The Privy Council came to the view that the trial judge and the Court of Appeal had not adequately examined the central question of intention. The Privy Council therefore allowed the appeal and the case was remitted to the Supreme Court of the Bahamas.

Relevance

Even though the case relates to the Bahamas, the Privy Council’s decision is likely to be followed in England and in other jurisdictions which have similar principles.

On the one hand, the judgment provides clarification about the approach that should be taken where cohabitees jointly own property purchased as an investment. Previously there was uncertainty as to whether property purchased as an investment by a couple in their joint names may fall outside the remit of the principle in Stack v Dowden (presumption of equal sharing), and would rather be decided on resulting trust principles. Marr v Collie clarifies that the equal sharing principle may apply to assets beyond the family home (e.g. to investment property) and joint ownership will be the starting point. However, this is only a starting point and when determining the beneficial interests in relation to investment property purchased in joint names by couples, the focus should be on examining the parties’ intention during the course of dealing.

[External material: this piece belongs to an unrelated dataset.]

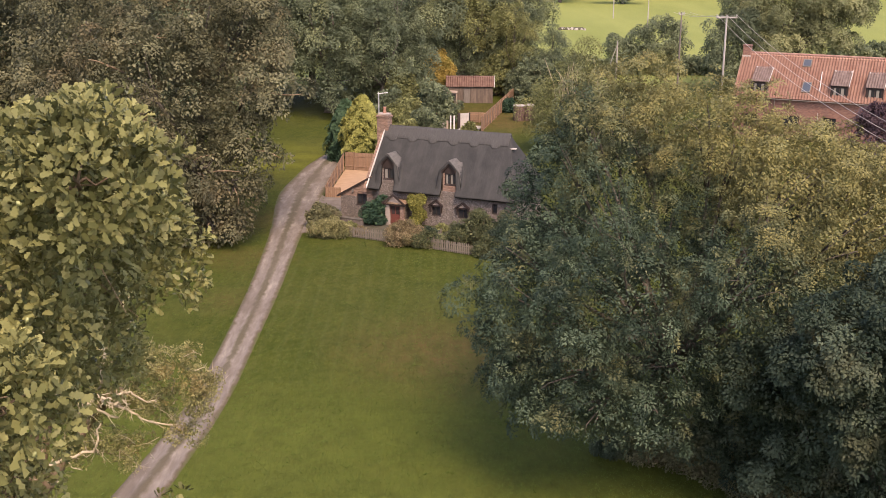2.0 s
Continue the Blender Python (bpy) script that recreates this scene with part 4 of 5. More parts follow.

However, the focus on actual intention means that cases of this nature will likely require very detailed factual investigation and may give rise to arbitrary outcomes simply due to a lack of evidence. It therefore highlights the importance for couples to seek legal advice when purchasing property in joint names, whether as an investment or as a family home, to record clearly their intentions as to the beneficial ownership of the property prior to making the purchase, and to update those intentions if they change over the course of the relationship.